Lugar de reposo de personalidades que son historia, el camposanto es naturaleza y un museo al aire libre
El destino consiste en un lugar muy poco frecuentado comparado a la media. Si no existen lazos familiares, como es el caso, se viene a eso, a no hacer nada, a pasear, escuchar el trino de los pájaros, disfrutar de la naturaleza, del arte al aire libre y de las historias enterradas.
Esto significa rendir visita a “la ciudad de los muertos”, como Paul Auster calificó al cementerio de Green-Wood en su novela Sunset Park .
Aquí se cuentan 600.000 almas, equivalente a la población de Memphis (Tennessee), aunque a diferencia de la cuna del rock and roll, sus residentes viven en el silencio eterno. Tampoco se corre el riesgo de que presenten una queja por molestias de los visitantes, a no ser que se crea en la existencia de los fenómenos paranormales.
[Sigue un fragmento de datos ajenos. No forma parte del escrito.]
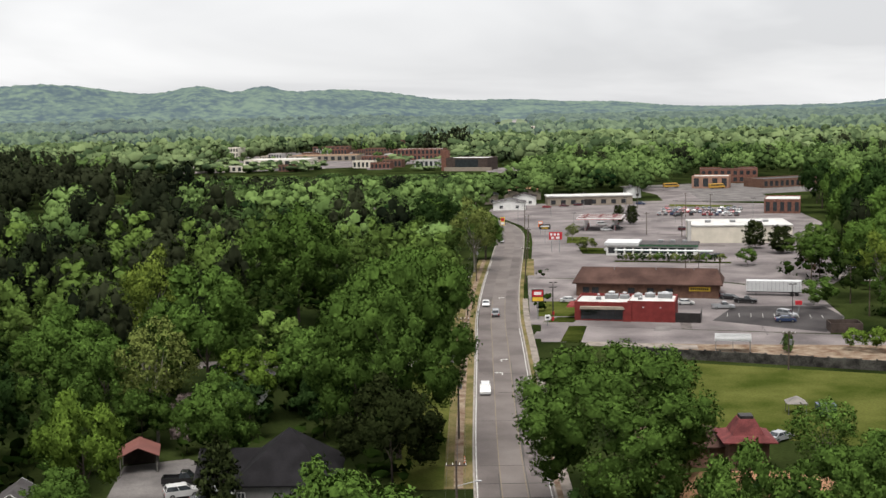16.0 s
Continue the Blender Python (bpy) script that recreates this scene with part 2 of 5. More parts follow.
WALLSTONE = mat("stained_retaining_wall", (0.045, 0.042, 0.038), 0.95, 0.45, 0.5, 4.0, second=(0.13, 0.125, 0.11))
TWIG = mat("bare_twig_bark", (0.20, 0.165, 0.13), 0.95, 0.3, 0.9, 6.0, bump=0.5)
BARK = mat("bark", (0.085, 0.068, 0.055), 0.95, 0.35, 0.9, 6.0, bump=0.5)
PALEBARK = mat("pale_bark", (0.32, 0.29, 0.25), 0.95, 0.3, 0.9, 6.0, bump=0.5)
RUBBER = mat("tyre_rubber", (0.025, 0.025, 0.025), 0.85, 0.2, 2.0, 9.0)
ALLOY = mat("wheel_alloy", (0.5, 0.5, 0.5), 0.35, 0.1, 2.0, 9.0, metal=0.8)
GLASS = mat("dark_window_glass", (0.03, 0.035, 0.04), 0.12, 0.2, 0.5, 3.0, spec=0.6, k=0.9)
TRIM = mat("white_trim", (0.78, 0.78, 0.76), 0.6, 0.05, 1.0, 6.0, k=0.9)
ORANGE = mat("orange_plastic", (0.75, 0.16, 0.03), 0.6, 0.1, 1.0, 6.0, k=0.9)
REFLECT = mat("white_band", (0.75, 0.75, 0.73), 0.5, 0.08, 1.0, 6.0, k=0.9)
YELLOWPAINT = mat("yellow_machine_paint", (0.38, 0.23, 0.06), 0.6, 0.2, 1.0, 6.0)
SIGN_RED = mat("red_sign_face", (0.45, 0.03, 0.04), 0.5, 0.12, 1.0, 5.0, k=0.9)
SIGN_YELLOW = mat("yellow_sign_face", (0.75, 0.50, 0.06), 0.5, 0.12, 1.0, 5.0, k=0.9)
SIGN_WHITE = mat("white_sign_face", (0.78, 0.78, 0.78), 0.5, 0.06, 1.0, 5.0, k=0.9)
SIGN_BLACK = mat("black_sign_face", (0.03, 0.028, 0.028), 0.5, 0.1, 1.0, 5.0, k=0.9)
GREENBAND = mat("green_fascia", (0.06, 0.17, 0.09), 0.6, 0.1, 1.0, 5.0)
BUSYELLOW = mat("school_bus_yellow", (0.52, 0.30, 0.06), 0.5, 0.08, 1.0, 5.0, k=0.9)
TOWER_RED = mat("dull_red_roof_metal", (0.17, 0.045, 0.045), 0.75, 0.3, 0.8, 6.0, k=0.62)
LAMP_RED = mat("tail_lamp_red", (0.35, 0.015, 0.015), 0.3, 0.1, 1.0, 5.0, k=0.9)
LAMP_CLEAR = mat("headlamp_glass", (0.7, 0.7, 0.7), 0.2, 0.05, 1.0, 5.0, k=0.9)
PAINT = {n: mat("car_paint_" + n, c, 0.25, 0.04, 0.5, 5.0, spec=0.6) for n, c in dict(
    white=(0.78, 0.78, 0.78), black=(0.018, 0.018, 0.02), silver=(0.42, 0.43, 0.45), red=(0.33, 0.02, 0.03),
    grey=(0.14, 0.145, 0.155), blue=(0.035, 0.06, 0.14), maroon=(0.10, 0.012, 0.02)).items()}

L_MID = leaf("leaves_green", (0.0083, 0.0203, 0.0047), (0.1102, 0.1896, 0.0385))
L_BRIGHT = leaf("leaves_spring_green", (0.0152, 0.0335, 0.0049), (0.1642, 0.2536, 0.0412))
L_DEEP = leaf("leaves_deep_green", (0.0036, 0.0098, 0.0031), (0.0367, 0.069, 0.019))
L_OLIVE = leaf("leaves_olive", (0.0222, 0.0341, 0.0082), (0.1736, 0.208, 0.0566))
L_YELLOW = leaf("leaves_yellow_olive", (0.0420, 0.0500, 0.0110), (0.1950, 0.1950, 0.0450))
L_LIME = leaf("leaves_lime", (0.0258, 0.0463, 0.0067), (0.2044, 0.2668, 0.0487))
L_PINE = leaf("needles_dark", (0.0055, 0.009, 0.0041), (0.0276, 0.0351, 0.0152), 0.06)
L_DARK = leaf("leaves_glossy_dark", (0.0066, 0.0119, 0.0039), (0.037, 0.047, 0.0165), 0.08)
L_PINK = leaf("leaves_with_pale_blossom", (0.0868, 0.0694, 0.0568), (0.2951, 0.2257, 0.2257), 0.2)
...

En su puerta hay un gran cartel. “Has encontrado el secreto mejor guardado de Brooklyn”. De tamaño equivalente a poco más de la mitad de Central Park, está ubicado en un barrio que cuenta con una gran población de chinos e hispanos, en especial mexicanos, y sus negocios.
Sarah Hanna disfruta del honor de ser la primera persona enterrada en este lugar, en 1838.
De vez en cuando, solo de fondo, se escucha alguna sirena, sin distinguir si es de ambulancia, coche de la policía o camión de bomberos, cosa que recuerda que esto aún es la metrópoli más famosa del atlas.
“En Nueva York, la ciudad que escasamente duerme, el cementerio de Green-Wood tiene el honor de ser uno de los principales lugares para el descanso perpetuo”, subrayó Alexandra Kathryn Mosca en la introducción de su libro dedicado a este camposanto, encaramado en el punto más alto de Brooklyn y con vistas al lejano puerto de la bahía neoyorquina.
Esa colina se denomina Battle Hill y evoca una batalla decisiva en la guerra de independencia contra los imperialistas británicos. Hoy, ese magnífico observatorio del horizonte cuenta con una estatua dedicada a Minerva, la diosa romana de la sabiduría y la estrategia militar. Tiene la mano derecha sobre un altar y la izquierda levantada, señalando en lontananza. Está saludando a la estatua de la Libertad, según Alexandra.
En este turismo de tumbas, visitar el recinto de la mano de esta mujer de contrastes, que posó para la revista Playboy antes de ser embalsamadora y directora de funerales, una pionera, resulta un ejercicio de narrativa oral, de desgracias y aventuras, de caídas y resarcimientos en el marco de un museo en abierto, en una larga lista de personalidades que para lo bueno y lo malo configuran parte de lo que es Estados Unidos.
La sección de mafiosos parece una película. Mataban los sábados, y los domingos, a misa.
Los grandes mausoleos, algunos incluso con electricidad, se combinan con nichos discretos.
Sorprende, o tal vez no, que dos tipos de enorme talento como Leonard Bernstein, autor de la música, entre otras obras, de West Side story , y el pintor Jean-Michel Basquiat dispongan de sepulturas discretas, una losa y nada más, salvo las aportaciones de sus fans.
Transcurre un día sin hacer nada o, como escribió John Updike, para entender que “el presente es el futuro del pasado”.